The Federal Motor Carrier Safety Administration (FMCSA) released a Notice of Proposed Rulemaking (NPRM) on safety fitness determination earlier this year. In order to explain the proposal, a summary of the issue’s history follows. This column in next month’s issue of School Bus Fleet will delve more into NSTA’s specific concerns with this proposal.
Based on concerns expressed by the industry, Congress directed the Government Accountability Office (GAO) to monitor the utilization of FMCSA’s Compliance, Safety, Accountability (CSA) Program in the Consolidated Appropriations Act of 2012. The CSA Program had recently been implemented to identify the riskiest carriers, replacing SafeStat.
In its study, “Modifying the Compliance, Safety, Accountability Program Would Improve the Ability to Identify High Risk Carriers” (GAO-14-114, published Feb. 3, 2014), GAO found two major concerning issues:
• First, most regulations used to calculate Safety Measurement System (SMS) scores were not violated with enough frequency to create a strong enough association with crash risk for individual carriers.
• Second, most carriers lacked sufficient safety performance data to ensure that FMCSA could reliably compare them with other carriers.
Both of these findings are of concern on their own, but they are of significant concern when looking through the behavior lens created by FMCSA, as the agency has repeatedly stated that the best predictor of future behavior (those that will crash) is to review past behavior (those that have crashed).
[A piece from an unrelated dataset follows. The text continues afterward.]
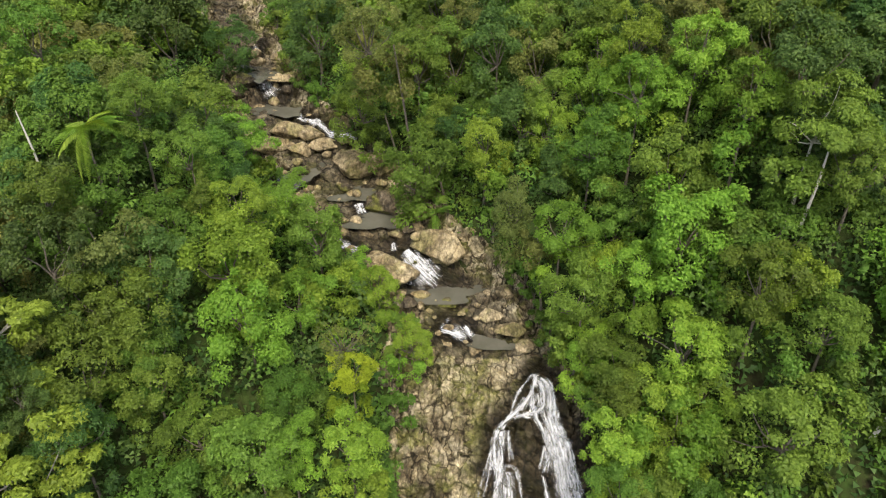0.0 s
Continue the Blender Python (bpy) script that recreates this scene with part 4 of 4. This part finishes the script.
def spreading_tree(base, limbs, clumps, size, leaf, label):
    """A tall tree with long pale forking limbs that carry open sprays of leaves. Places are from its foot."""
    tree = new("tree")
    tree.matrix_world = pose(*base)
    rng = np.random.default_rng(77)
    for line, thick in limbs:
        p = np.array(line, float)
        s = np.linspace(0, len(p) - 1, 4 * len(p))
        q = np.stack([np.interp(s, np.arange(len(p)), p[:, k]) for k in range(3)], -1)
        q[1:-1] = (q[:-2] + 2 * q[1:-1] + q[2:]) / 4 + rng.normal(0, 0.05, (len(q) - 2, 3))
        part("limb", joined("limb", [tube(q, thick * np.linspace(1.0, 0.3, len(q)), 7)]), limb_bark, tree)
    tips = np.concatenate([np.stack([np.interp(np.linspace(1, len(line) - 1, 12), np.arange(len(line)), np.array(line, float)[:, k]) for k in range(3)], -1) for line, _ in limbs])
    verts, faces, twigs, total = [], [], [], 0
    for x, y, z in clumps:
        c = np.array([x, y, z])
        n = 9
        mid = c + rng.normal(0, 1, (n, 3)) * np.array([0.95, 0.95, 0.5]) * size
        half = rng.uniform(0.45, 0.85, n) * size
        pick = rng.integers(0, n, 1900)
        d = unit(rng.normal(0, 0.8, (1900, 3)) + np.array([0, 0, 0.45]))
        pos = mid[pick] + d * half[pick, None] * np.array([1, 1, 0.5]) * rng.uniform(0.6, 1.05, 1900)[:, None]
        v, f = leaves(pos, unit(0.5 * d + np.array([0, 0, 0.7]) + rng.normal(0, 0.4, (1900, 3))), 0.26, 0.10, rng)
        verts.append(v), faces.append(f + total)
        total += len(v)
        a = tips[np.argmin(np.linalg.norm(tips - c + np.array([0, 0, 1.2]), axis=1))]
        fork = 0.55 * a + 0.45 * c - np.array([0, 0, 0.2])
        twigs.append(tube([a, 0.5 * (a + fork) + np.array([0, 0, 0.15]), fork], [0.08, 0.065, 0.05], 5))
        for m in mid[:4]:
            twigs.append(tube([fork, 0.5 * (fork + m) + rng.normal(0, 0.12, 3), m], [0.05, 0.035, 0.015], 5))
    part("crown", mesh_of("crown", np.concatenate(verts), np.concatenate(faces)), LEAF[leaf], tree)
    part("branchwork", joined("branchwork", twigs), limb_bark, tree)
    return tagged(tree, label, "tree", "rainforest trees")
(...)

In addition, FMCSA built CSA upon the premise that performance ratings should be calculated by comparing similarly sized carriers.
Following its review, GAO concluded that due to the concerns raised, misclassifications could cause FMCSA to focus intervention efforts on carriers that were actually operating safely, while missing opportunities to intervene with carriers that were operating less safely.
Furthermore, the U.S. Department of Transportation inspector general issued a report in March 2014, “Actions Are Needed to Strengthen FMCSA’s Compliance, Safety, Accountability Program” (Office of Inspector General Audit Report No. MH-2-14-032, March 5, 2014). The report outlined concerns about the CSA data that would form the basis for safety fitness determinations in the proposed rule. These include the adequacy of data used to rate motor carriers and the extent to which data on regulatory violations by carriers predict future crash involvement or severity.
FMCSA is charging ahead to build a new safety fitness methodology on a flawed program. This is akin to adding another story to a house with a crumbling foundation, and it is simply irresponsible.